If I understand the gist, I’ll just say I’d like my job to be some stuff I’m good and some stuff that challenges me. When I do nothing but challenge myself, imposter syndrome sets in. When I do nothing but the stuff that I’m good at, it gets really boring. I need to find a better mix than I have been.
This hits the nail right on the head. The point of cloud services is to take away all the overheads of building and delivering software solutions that have nothing to do with the actual business problem I’m trying to solve.
If I want to get a new product to market, I want to spend most of my time making my core product better, more marketable, more efficient. I don’t want to divert time and resources to just keep the lights on, like having to hire a whole bunch of people whose only jobs is to provision and manage servers and IT infrastructure (or nurse a Kubernetes cluster for that matter). Managing Kubernetes or physical tin servers is not what my business is about. All this tech infrastructure is a means to an end, not the end itself.
That’s why cloud services is such a cost efficient proposition for 98% businesses. Hell, if I could run everything using a serverless model (not always possible or cost effective) I’d do it gladly.
This is quite a trite argument from my point of view. Also, this is from the perspective of the business, which I don’t particularly care about, and I tend to look from the perspective of the worker.
Additionally, the cloud allows to scale quickly, but the fact that it allows to delegate everything is a myth. It’s so much a myth that you see companies running fully on cloud with an army on people in platform teams and additionally you get finops teams, entire teams whose job is optimizing the spend of cloud. Sure, when you start out it’s 100% reasonable to use cloud services, but in the medium-long term, it’s an incredibly poor investment, because you still need people to administer the cloud plus, you need to pay a huge premium for the services you buy, which your workforce now can’t manage or build anymore. This means you still pay people to do work which is not your core business, but now they babysit cloud services instead of the actual infra, and you are paying twice.
Cloud exploded during the times of easy money at no interest, where startups had to build some stuff, IPO and then explode without ever turning a single dollar of profit. It’s a model that fits perfect in that context.
At least where I work, our cloud team is ~35 people who manage the whole thing.
The datacenter team? In the hundreds.
Cloud is not the answer to every infra problem, but the flexibility, time to market, and lifecycle burden are easily beneficial weighed against finops. I’m an Azure engineer myself, it’s no comparison the benefits to a managed solution vs rolling your own DC for a lot of regular business workloads and solutions. Beyond that personally I’ve been able to skill up in areas I wouldn’t be able to otherwise if I was stuck troubleshooting bad cables, rebuilding a dead RAID array, or planning VMWare scaling nonsense.
But those are absolutely not the only 2 levels. Server rental can be managed easily by the same infra team who manages the cloud, for a fraction of cost.

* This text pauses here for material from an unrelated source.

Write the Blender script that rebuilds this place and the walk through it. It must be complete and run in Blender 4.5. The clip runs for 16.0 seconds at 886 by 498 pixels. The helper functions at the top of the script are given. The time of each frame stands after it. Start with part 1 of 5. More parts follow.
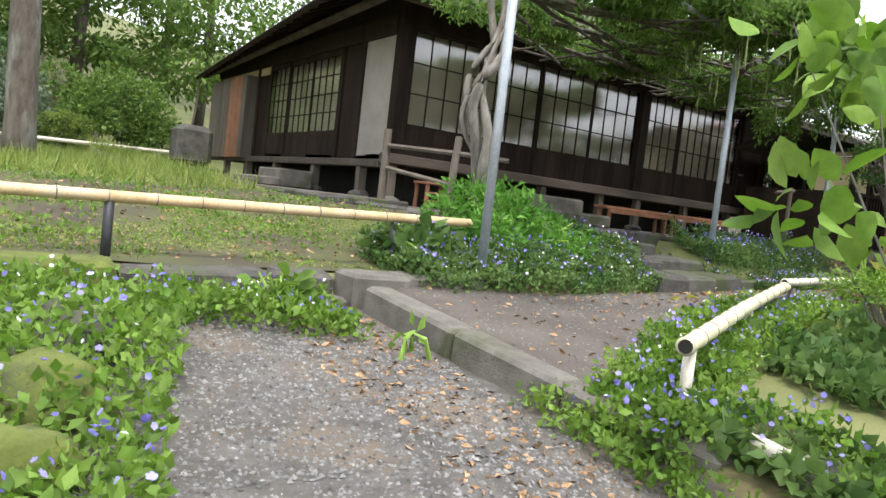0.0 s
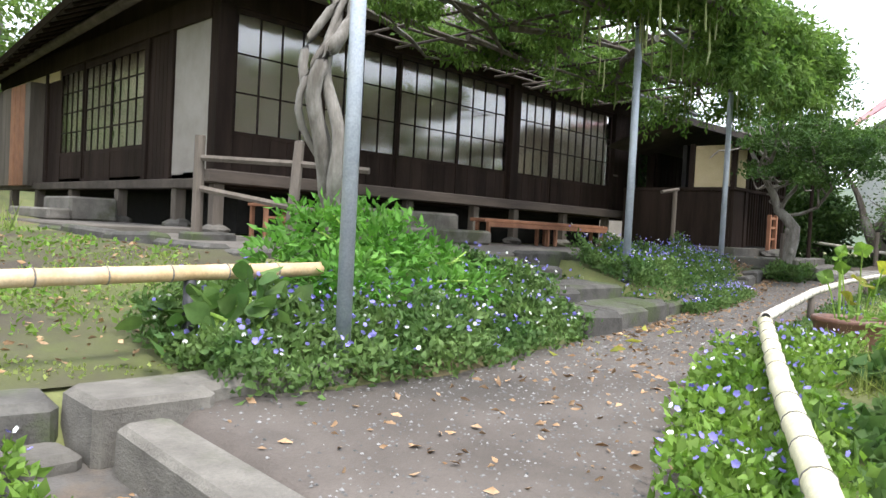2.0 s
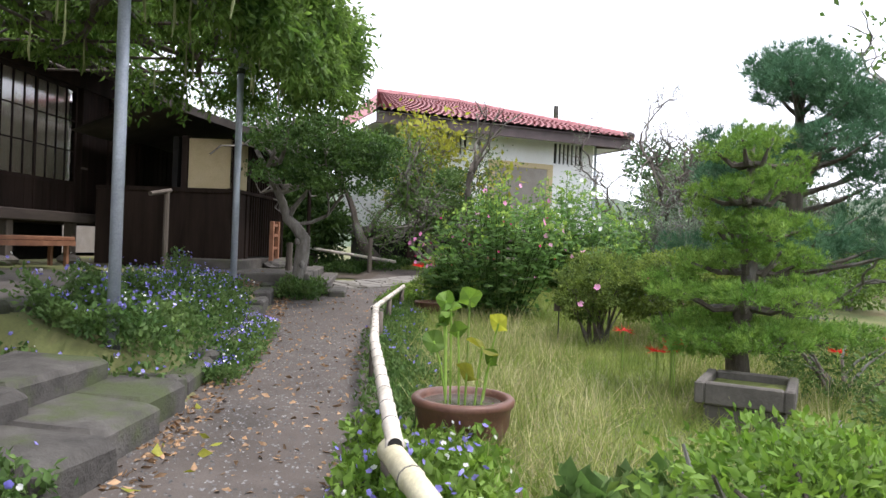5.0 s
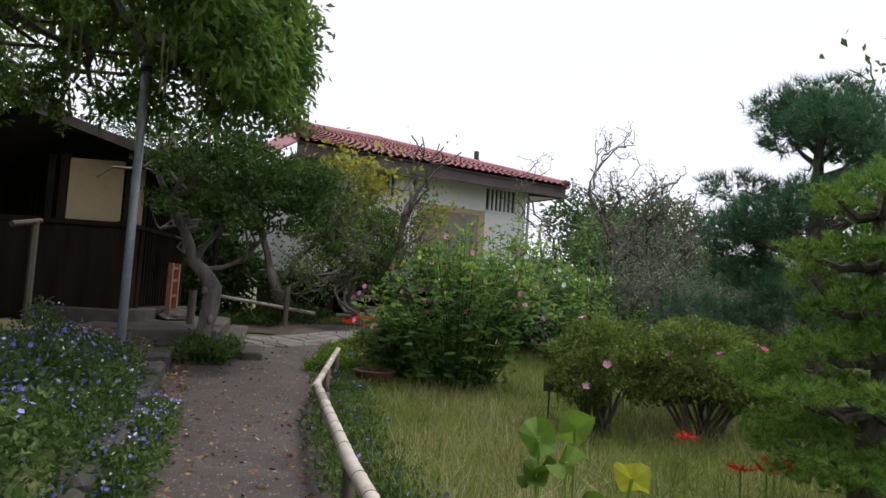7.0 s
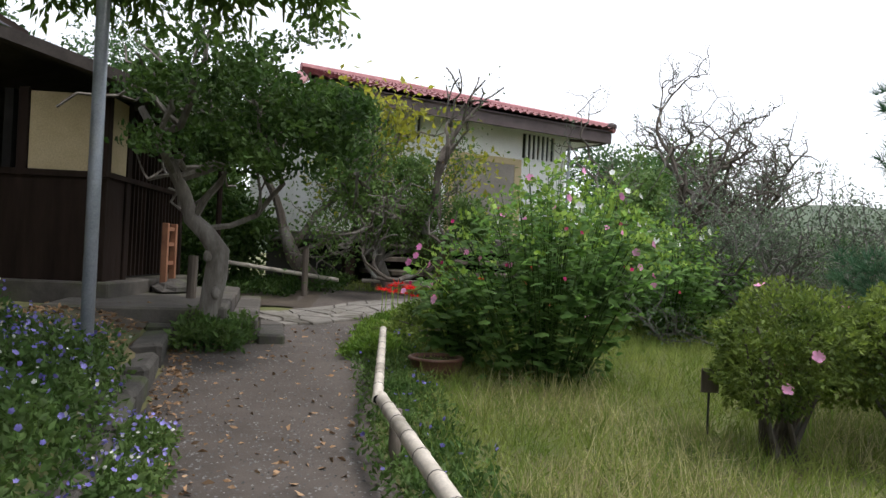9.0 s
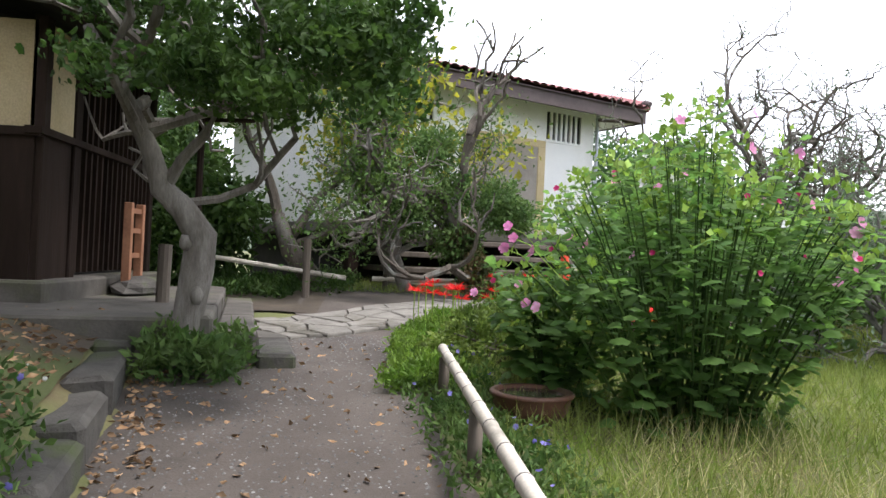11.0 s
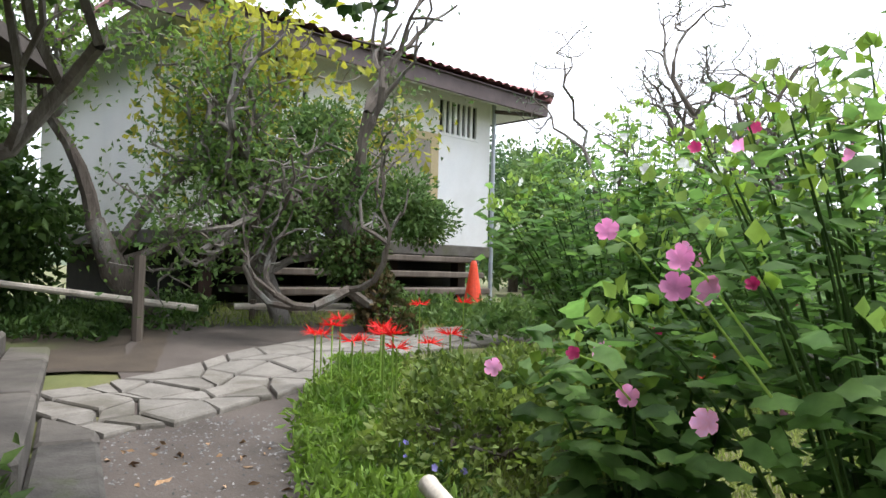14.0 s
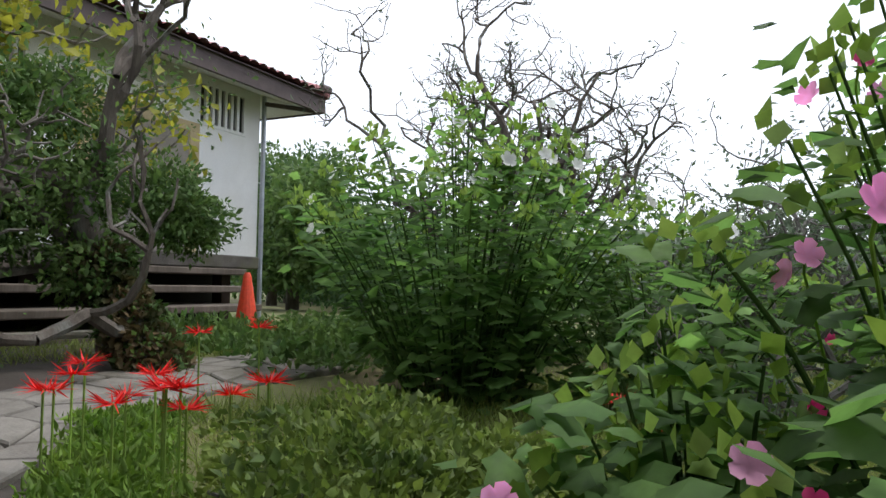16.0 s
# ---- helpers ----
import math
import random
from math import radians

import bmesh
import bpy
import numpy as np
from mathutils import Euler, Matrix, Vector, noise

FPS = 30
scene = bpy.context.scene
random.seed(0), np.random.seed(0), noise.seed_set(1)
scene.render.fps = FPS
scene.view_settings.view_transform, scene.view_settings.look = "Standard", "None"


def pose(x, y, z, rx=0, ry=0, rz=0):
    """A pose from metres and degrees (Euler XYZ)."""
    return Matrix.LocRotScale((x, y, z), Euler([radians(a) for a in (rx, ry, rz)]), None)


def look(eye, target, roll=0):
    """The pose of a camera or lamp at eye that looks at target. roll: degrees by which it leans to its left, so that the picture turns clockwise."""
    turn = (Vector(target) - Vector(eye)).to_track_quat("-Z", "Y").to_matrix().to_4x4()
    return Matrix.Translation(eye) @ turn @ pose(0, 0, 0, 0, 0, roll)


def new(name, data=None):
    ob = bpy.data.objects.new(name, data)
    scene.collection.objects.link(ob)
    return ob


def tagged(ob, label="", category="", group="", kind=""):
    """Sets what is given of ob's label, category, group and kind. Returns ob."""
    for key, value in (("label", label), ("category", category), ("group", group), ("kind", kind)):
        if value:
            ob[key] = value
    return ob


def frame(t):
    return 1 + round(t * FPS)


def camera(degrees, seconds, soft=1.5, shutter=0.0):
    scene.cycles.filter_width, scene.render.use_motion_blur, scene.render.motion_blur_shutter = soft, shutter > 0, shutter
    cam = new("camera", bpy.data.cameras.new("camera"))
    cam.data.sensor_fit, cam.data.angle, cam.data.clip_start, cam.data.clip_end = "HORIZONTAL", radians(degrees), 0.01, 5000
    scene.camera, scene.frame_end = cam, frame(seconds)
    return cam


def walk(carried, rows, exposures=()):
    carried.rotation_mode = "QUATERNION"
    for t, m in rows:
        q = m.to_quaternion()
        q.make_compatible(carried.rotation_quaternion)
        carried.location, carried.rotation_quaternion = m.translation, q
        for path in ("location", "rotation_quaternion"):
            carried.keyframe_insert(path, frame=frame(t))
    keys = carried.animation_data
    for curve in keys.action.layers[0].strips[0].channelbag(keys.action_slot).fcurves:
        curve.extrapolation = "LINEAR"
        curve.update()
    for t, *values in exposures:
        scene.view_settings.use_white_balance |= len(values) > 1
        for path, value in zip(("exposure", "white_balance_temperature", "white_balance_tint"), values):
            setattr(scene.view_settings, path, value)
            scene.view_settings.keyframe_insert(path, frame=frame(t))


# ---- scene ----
cam = camera(63.6, 16.0)
PATH = [
    (0, (0.465, -1.657, 0.707), (1.596, -0.012, 0.582), 6.6),
    (0.5, (0.857, -1.152, 0.756), (2.008, 0.482, 0.674), 4.4),
    (1, (1.299, -0.658, 0.783), (2.511, 0.933, 0.73), 1.5),
    (1.5, (1.601, -0.135, 0.793), (2.864, 1.415, 0.727), 2.2),
    (2, (1.958, 0.297, 0.835), (3.386, 1.696, 0.779), 2.9),
    (2.1, (1.996, 0.388, 0.87), (3.469, 1.74, 0.836), 3.5),
    (2.5, (2.284, 0.72, 0.872), (3.902, 1.895, 0.855), 3.9),
    (3, (2.672, 1.084, 0.872), (4.474, 1.95, 0.864), 3.4),
    (3.5, (3.126, 1.373, 0.919), (5.02, 2.015, 0.879), 3.5),
    (4, (3.504, 1.604, 1.105), (5.453, 2.043, 1.033), 3.7),
    (4.5, (3.872, 1.658, 1.135), (5.853, 1.925, 1.083), 1.1),
    (5, (4.327, 1.808, 1.127), (6.322, 1.95, 1.121), 2.2),
    (5.2, (4.494, 1.869, 1.148), (6.493, 1.933, 1.146), 2.0),
    (7.3, (6.458, 2.654, 1.239), (8.449, 2.507, 1.368), 4.0),
    (7.5, (6.648, 2.699, 1.231), (8.639, 2.546, 1.341), 3.9),
    (8, (7.227, 2.872, 1.219), (9.222, 2.748, 1.282), 2.2),
    (8.5, (7.809, 2.977, 1.24), (9.806, 2.864, 1.269), 2.4),
    (10.8, (10.409, 3.678, 1.104), (12.397, 3.465, 1.13), 2.9),
    (11, (10.617, 3.698, 1.102), (12.607, 3.505, 1.124), 2.6),
    (11.5, (10.983, 3.791, 1.151), (12.976, 3.622, 1.154), 4.7),
    (12, (11.454, 3.829, 1.162), (13.447, 3.669, 1.174), 2.3),
    (12.5, (11.922, 3.874, 1.164), (13.914, 3.697, 1.186), 2.4),
    (13, (12.379, 3.879, 1.166), (14.363, 3.63, 1.221), 1.9),
    (13.5, (12.786, 3.925, 1.171), (14.74, 3.5, 1.227), 2.8),
    (14, (13.18, 3.88, 1.184), (15.088, 3.284, 1.245), 1.5),
    (14.5, (13.554, 3.838, 1.19), (15.376, 3.018, 1.272), 2.8),
    (15, (13.9, 3.763, 1.203), (15.586, 2.691, 1.283), 1.4),
    (15.3, (14.061, 3.749, 1.199), (15.713, 2.625, 1.273), 2.0),
    (15.5, (14.234, 3.787, 1.198), (15.836, 2.594, 1.3), 2.5),
    (16, (14.534, 3.762, 1.203), (16.123, 2.553, 1.308), 0.8),
]
EXPOSURES = [(0, 1.1, 6500, 10), (1.5, 1.25, 6350, 11), (2.5, 1.45, 6150, 12), (3.5, 1.25, 6250, 15), (5, 0.95, 6300, 17), (7.5, -0.2, 6450, 17), (8.5, 0.1, 6450, 14), (11, 1.05, 6350, 15), (12.5, 1.3, 6500, 11), (14.5, 0.9, 6300, 14), (16, 0.25, 6300, 13)]
walk(cam, [(t, look(eye, target, roll)) for t, eye, target, roll in PATH], EXPOSURES)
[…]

I will say more, the same exact team that spends time managing EKS clusters could manage self-managed clusters and have money to spare for additional hires.
Your suggestions is a large expansion of skillset needed for your alternative to the cloud solution. Your own experience in attempting to hire workers should point to the reason thats a bad idea. You’re going to need even higher skilled people, and they are going to ask for significantly more money.
I wouldn’t say it’s a large expansion of skillset, meaning it’s not massive. But yes, indeed it is problematic to find people. It is because this is a vicious circle in which companies are digging their own graves by eliminating a market for those people, which in turn means that those who would want to hire some can’t find them easily, leading to outsourcing instead. Do this for 15 years across the whole industry and it stops being an option, which is pretty much where we are today. That said, training and upskilling is always a possibility for companies who invest on their own employees and are playing the long game…
I get you that it’s easy to over-provision in the cloud, but you can’t return an on-prem server. A cloud VM, just shut it down and you’re done.
AWS talks about minimizing undifferentiated heavy lifting as a reason to adopt managed services and I find that largely to be true. The majority of companies aren’t differentiating their services via some low-level technology advantage that allows them to cost less. It’s a different purchasing model, a smoother workflow, or a unique insight into data. The value an organization provides to customers should be the primary focus of the business, the rest is a means to sharpen that focus.
If this flexibility is needed, and it’s an “if”, a dedicated server does the same. But even a cloudVM is already lower level compared to other services (which are even more abstract) - like EKS, SQS, etc.
In my experience this often translates in values that flows to AWS, while the company giving value to customers is stuck with millions of cloud bills each month, and a large engineering footprint that eventually needs to cut, leaving fewer and fewer people working on the product.
That said, I acknowledge that cloud has business reasons to exist, I wrote an entire other post about my hate for it, but I still acknowledge that. However there are some myths that finally are getting dispelled (outsource infra and focus on your product).
I’d like to understand how self managing all the lower level components abstracted by the cloud is saving on headcount. Care to math that out for us?
It depends. An EKS cluster can cost easily 20x what an equivalent cluster costs with same resources. The amount of people necessary to manage it is very close compared to a bare cluster, which depending on the scale can save hundreds of thousands or millions per year, therefore allowing extra headcount.
For example, a company I worked for had a team of 6 managing all their kubernetes cluster on rented dediservers. The infra costed around 50k/year. The same clusters on EKS could be managed by 4 people (maybe?), but would have costed easily 5-600k, especially since they were beefy machines, possibly even more. That amount of money would pay for 7-8 additional headcount in local hires.
Considering that in those clusters there were 40-50 postgres clusters, if moving those to RDS they would have probably looked at millions in cloud bills per year, and the effort to run those dB’s once the manifests were developed was negligible (same team was managing them). This was a tiny startup, with limited resources for internal tools and automation development.
So it’s not like managing everything can save headcount, it’s that not outsourcing everything can save so much money that largely compensates for more headcount, plus you are giving money to real people, who spend local and pay taxes.